Of the actual size of the town, modern research gives us no clear and definite notion. One explorer only has come away from the country with an idea that the general position of the detached mounds, by which the plain around Hillah is dotted, enables him to draw the lines of the ancient walls, and mark out the exact position of the city. But the very maps and plans which are put forward in support of this view show that it rests mainly on hypothesis; nor is complete confidence placed in the surveys on which the maps and plans have been constructed. The English surveys, which have been unfortunately lost, are said not to have placed the detached mounds in any such decided lines as M. Oppert believes them to occupy, and the general impression of the British officers who were employed on the service is that “no vestige of the walls of Babylon has been as yet discovered.”

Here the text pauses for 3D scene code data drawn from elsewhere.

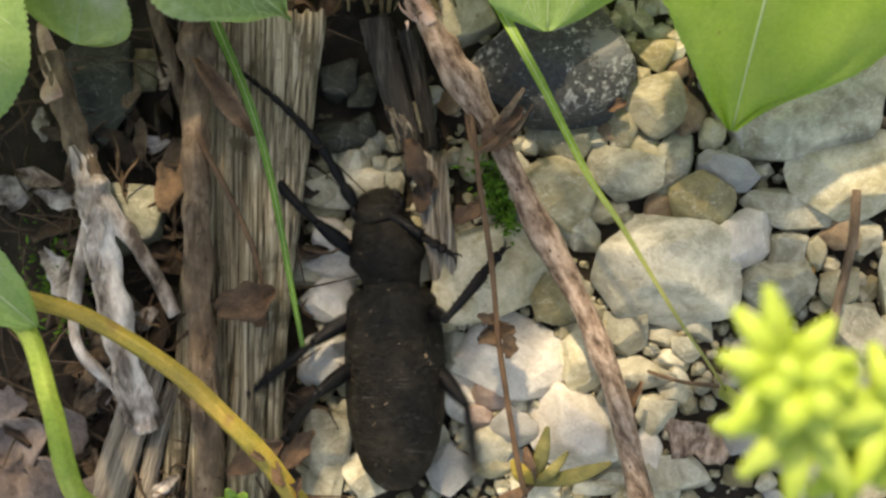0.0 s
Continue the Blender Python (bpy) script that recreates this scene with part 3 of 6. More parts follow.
def lump(bm, rng, place, r, squash=(1, 0.75, 0.6)):
    """A small uneven crumb."""
    turn = Euler((rng.random() * 3, rng.random() * 3, rng.random() * 6)).to_matrix()
    vs = []
    for p in BALL_POINTS:
        q = Vector((p.x * squash[0], p.y * squash[1], p.z * squash[2])) * r * rng.uniform(0.75, 1.2)
        vs.append(bm.verts.new(turn @ q + Vector(place)))
    for f in BALL_FACES:
        bm.faces.new([vs[i] for i in f])


def fill_gravel():
    """Smaller pebbles between the larger ones; then grit."""
    rng = random.Random(5)
    kinds = ["pale", "tan", "grey", "tan", "grey", "pale", "ochre", "white", "brown", "blue", "cream"]
    meshes = {}
    made = 0
    for _ in range(9000):
        if made >= 165:
            break
        x, y = rng.uniform(-8, 68), rng.uniform(-26, 112)
        r = rng.uniform(0.9, 2.4)
        if x < 12 and 30 < y < 95:
            continue
        if any((x - px) ** 2 + (y - py) ** 2 < (0.8 * (r + pr)) ** 2 for px, py, pr in PLACED):
            continue
        k = rng.choice(kinds)
        key = (k, rng.randrange(5))
        if key not in meshes:
            meshes[key] = rock_mesh("pebble", STONE[k], 300 + kinds.index(k) * 7 + key[1], 1, rng.uniform(0.7, 0.95), 0.7, 10, 1)
        ob = new("pebble", meshes[key])
        s = r / 1.0
        ob.matrix_basis = pose(x * MM, y * MM, (ground_height(x, y) + 0.4 * r) * MM, rng.uniform(-20, 20), rng.uniform(-20, 20), rng.uniform(0, 360)) @ Matrix.Diagonal((s, s, s, 1))
        tagged(ob, LABELS[k], "pebble", "gravel stones")
        PLACED.append((x, y, r))
        made += 1
    # larger stones where the gravel goes on beyond the leaves
    rng = random.Random(15)
    big = ["cream", "slab", "pale", "grey", "cream", "tan"]
    for _ in range(1500):
        x, y = (rng.uniform(44, 74), rng.uniform(-30, 60)) if rng.random() < 0.6 else (rng.uniform(16, 74), rng.uniform(66, 116))
        a = rng.uniform(2.2, 5.2)
        if any((x - px) ** 2 + (y - py) ** 2 < (0.86 * (a * 0.9 + pr)) ** 2 for px, py, pr in PLACED if pr > 1.7):
            continue
        stone(x, y, a, a * rng.uniform(0.65, 0.9), rng.uniform(0, 180), rng.choice(big))
    # smaller pebbles that nobody could count, filling the gaps
    rng = random.Random(6)
    for kind in ("pale", "tan", "grey"):
        bm = bmesh.new()
        for _ in range(1200):
            x, y = rng.uniform(-14, 70), rng.uniform(-28, 112)
            if x < 10 and 24 < y < 95:
                continue
            r = rng.uniform(0.7, 1.9)
            if any((x - px) ** 2 + (y - py) ** 2 < (0.8 * pr + 0.35 * r) ** 2 for px, py, pr in PLACED):
                continue
            lump(bm, rng, (x, y, ground_height(x, y) + 0.35 * r), r, (1, 0.8, 0.7))
        tagged(part("fine_gravel", bm, STONE[kind], smooth=False), "small mixed gravel between larger pebbles", "gravel", kind="stuff")
    # grit: too small to count
    bm = bmesh.new()
    rng = random.Random(8)
    for _ in range(3000):
        x, y = rng.uniform(-17, 70), rng.uniform(-28, 115)
        if x < 2 and 22 < y < 60:
            continue
        r = rng.uniform(0.25, 0.95)
        if any((x - px) ** 2 + (y - py) ** 2 < (0.85 * pr) ** 2 for px, py, pr in PLACED):
            continue
        lump(bm, rng, (x, y, ground_height(x, y) + 0.4 * r), r)
    ob = part("grit", bm, STONE["tan"], smooth=False)
    tagged(ob, "fine tan grit between the pebbles", "grit", kind="stuff")


fill_gravel()

# ---- dead wood ----
def splinter(bm, pts, widths, thick, seed, ridges=0.4):
    """A long weathered sliver of wood along pts, with ridges along the grain and ragged ends."""
    n, across = len(pts), 21
    rows = []
    for i, p in enumerate(pts):
        d = (pts[min(i + 1, n - 1)] - pts[max(i - 1, 0)]).normalized()
        side = d.cross(Vector((0, 0, 1))).normalized()
        w = widths[i] * (1 + 0.12 * noise.noise(Vector((i * 0.35, seed, 0))))
        top, bot = [], []
        for k in range(across):
            s = k / (across - 1) * 2 - 1
            edge = 1 - abs(s) ** 4
            h = thick * (0.55 + 0.45 * edge) + ridges * (0.5 * noise.noise(Vector((s * 3.2 + seed * 5, i * 0.06, seed))) + 0.5 * noise.noise(Vector((s * 9 + seed, i * 0.07, 3.0))) + 0.3 * noise.noise(Vector((s * 21 + seed, i * 0.08, 5.0))))
            q = p + side * (w * s) + Vector((0, 0, h))
            if i in (0, n - 1):
                q += d * (1.4 * noise.noise(Vector((s * 6, seed * 9, i)))) * (1 if i else -1)
            top.append(bm.verts.new(q))
            bot.append(bm.verts.new(p + side * (w * s * 0.85)))
        rows.append(top + bot[::-1])
    m = 2 * across
    for a, b in zip(rows, rows[1:]):
        for k in range(m):
            bm.faces.new((a[k], a[(k + 1) % m], b[(k + 1) % m], b[k]))
    bm.faces.new(rows[0])
    bm.faces.new(rows[-1])


def weathered_wood():
    thing = empty("weathered_wood", -20, 15, 0)
    tagged(thing, "grey weathered split wood lying on the soil", "wood")
    slivers = [
        ([(-17.2, 38, 2.6), (-19.0, 20, 2.4), (-20.6, 0, 2.0), (-22.6, -22, 1.6)], 3.0, 1.9, 3.4),
        ([(-13.6, 38, 2.2), (-15.8, 19, 2.2), (-17.6, 2, 1.8), (-18.3, -12, 1.4)], 1.5, 0.8, 2.8),
        ([(-21.4, 38, 2.0), (-23.0, 20, 2.0), (-23.6, 4, 1.6), (-25.2, -10, 1.4)], 2.0, 1.3, 2.8),
        ([(-24.3, 37, 1.2), (-25.6, 18, 1.4), (-26.2, 0, 1.0), (-28.0, -22, 1.0)], 1.6, 1.4, 2.6),
        ([(-18.4, -2, 0.6), (-19.6, -12, 0.6), (-20.4, -24, 0.6)], 1.0, 1.2, 2.4),
        ([(-28.4, 8, 0.6), (-29.6, -6, 0.6), (-31.5, -22, 0.6)], 1.4, 1.2, 2.2),
    ]
    for i, (pts, w0, w1, th) in enumerate(slivers):
        bm = bmesh.new()
        line = spline([Vector(p) - Vector((-20, 15, 0)) for p in pts], 60)
        splinter(bm, line, tapered(w0, w1, 60), th, i * 3.7 + 1)
        part("splinter", bm, WOOD, thing)


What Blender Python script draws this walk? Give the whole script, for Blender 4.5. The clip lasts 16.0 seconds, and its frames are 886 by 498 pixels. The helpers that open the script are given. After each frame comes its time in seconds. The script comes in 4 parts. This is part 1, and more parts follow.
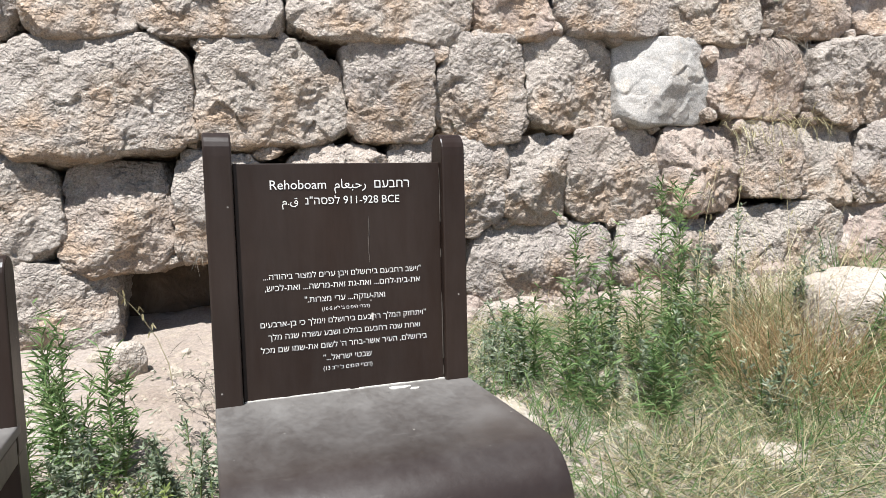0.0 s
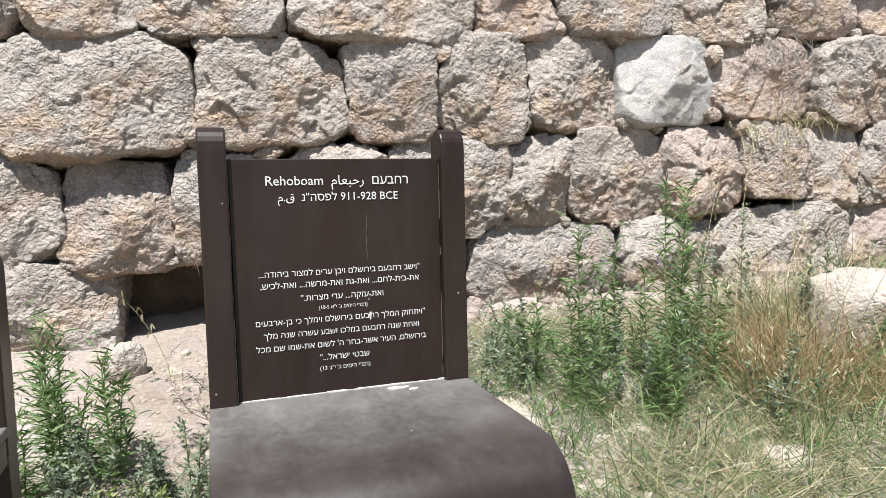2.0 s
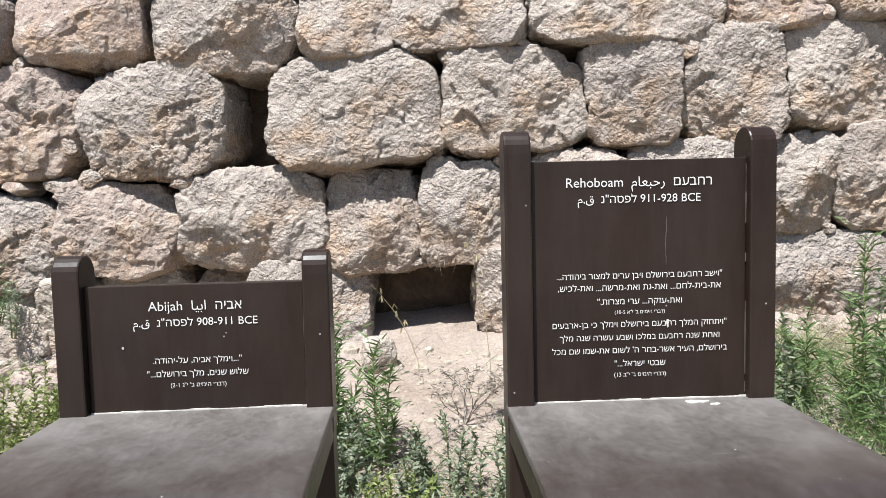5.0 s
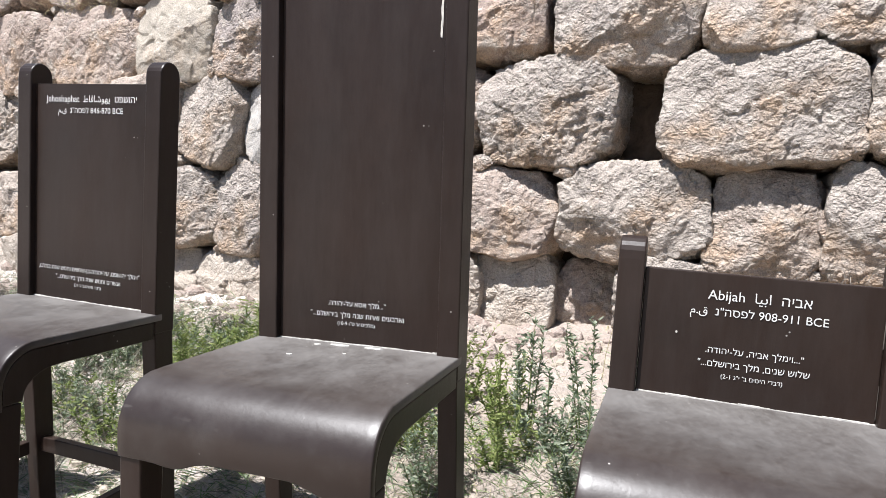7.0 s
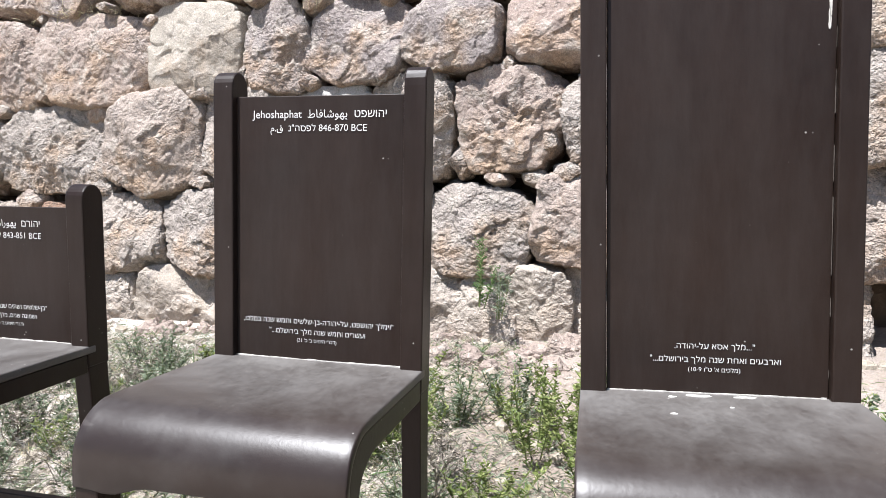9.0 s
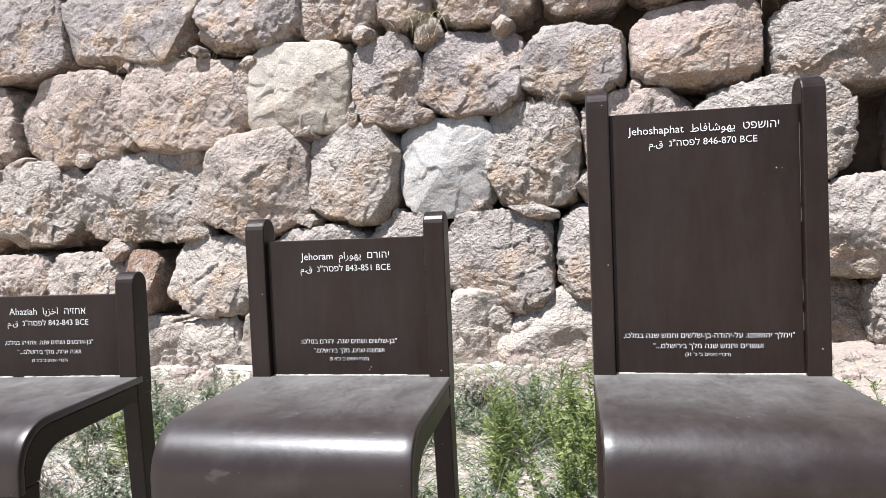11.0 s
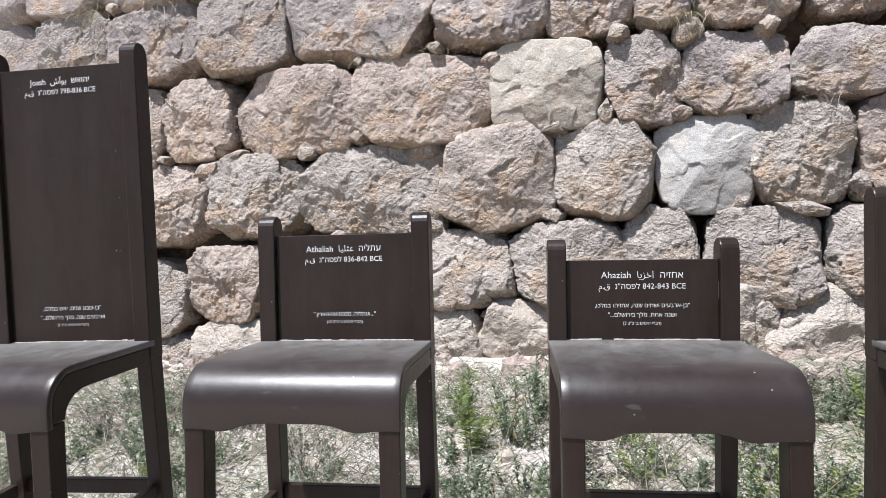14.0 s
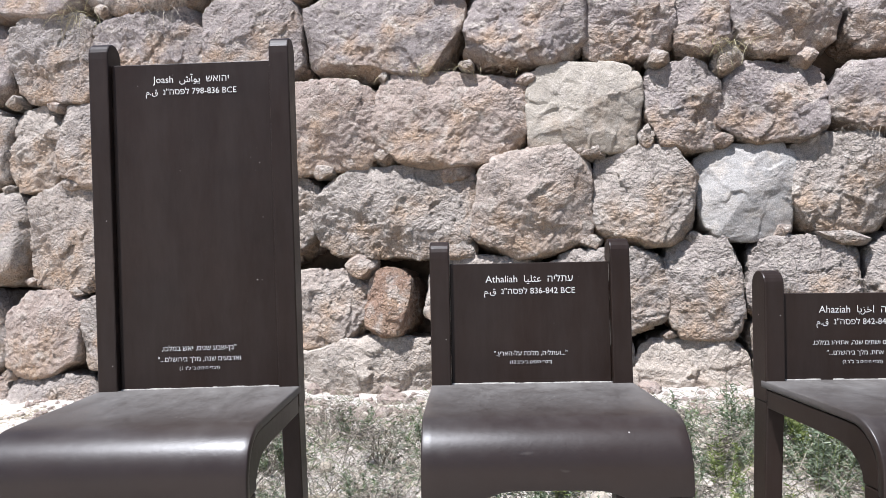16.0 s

For the size and plan of the city we are thus of necessity thrown back upon the reports of ancient authors. It is not pretended that such reports are in this, or in any other case, deserving of implicit credence. The ancient historians, even the more trustworthy of them, are in the habit of exaggerating in their numbers; and on such subjects as measurements they were apt to take on trust the declarations of their native guides, who would be sure to make over-statements. Still in this instance we have so many distinct authorities — eyewitnesses of the facts–and some of them belonging to times when scientific accuracy had begun to be appreciated, that we must be very in credulous if we do not accept their witness, so far as it is consentient, and not intrinsically very improbable.
According to Herodotus, an eye-witness, and the earliest authority on the subject the enceinte of Babylon was a square, 120 stades (about 14 miles) each way–the entire circuit of the wall being thus 56 miles, and the area enclosed within them falling little short of 200 square miles. Ctesias, also an eyewitness, and the next writer on the subject, reduced the circuit of the walls to 360 stades, or 41 miles, and made the area consequently little more than 100 square miles. These two estimates are respectively the greatest and the least that have come down to us. The historians of Alexander, while conforming nearly to the statements of Ctesias, a little enlarge his dimensions, making the circuit 365, 368, or 385 stades. The differences here are inconsiderable; and it seems to be established, on a weight of testimony which we rarely possess in such a matter, that the walls of this great town were about forty miles in circumference, and enclosed an area as large as that of the Landgraviat of Hesse-Homburg.
It is difficult to suppose that the real city — the streets and squares — can at any time have occupied one half of this enormous area, A clear space, we are told, was left for a considerable distance inside the wall — like the pomaerium of the Romans — upon which no houses were allowed to be built. When houses began, they were far from being continuous; gardens, orchards, even fields, were interspersed among the buildings; and it was supposed that the inhabitants, when besieged, could grow sufficient corn for their own consumption within the walls. Still the whole area was laid out with straight streets, or perhaps one should say with roads (for the houses cannot have been continuous along them), which cut one another everywhere at right angles, like the streets of some German towns. The wall of the town was pierced with a hundred gates, twenty-five (we may suppose) in each face, and the roads led straight to these portals, the whole area being thus cut up into square blocks. The houses were in general lofty, being three or even four stories high. They are said to have had vaulted roofs, which were not protected externally with any tiling, since the climate was so dry as to render such a protection unnecessary. The beams used in the houses were of palm-wood, all other timber being scarce in the country; and such pillars as the houses could boast were of the same material. The construction of these last was very rude. Around posts of palm-wood were twisted wisps of rushes, which were covered with plaster, and then colored according the taste of the owner.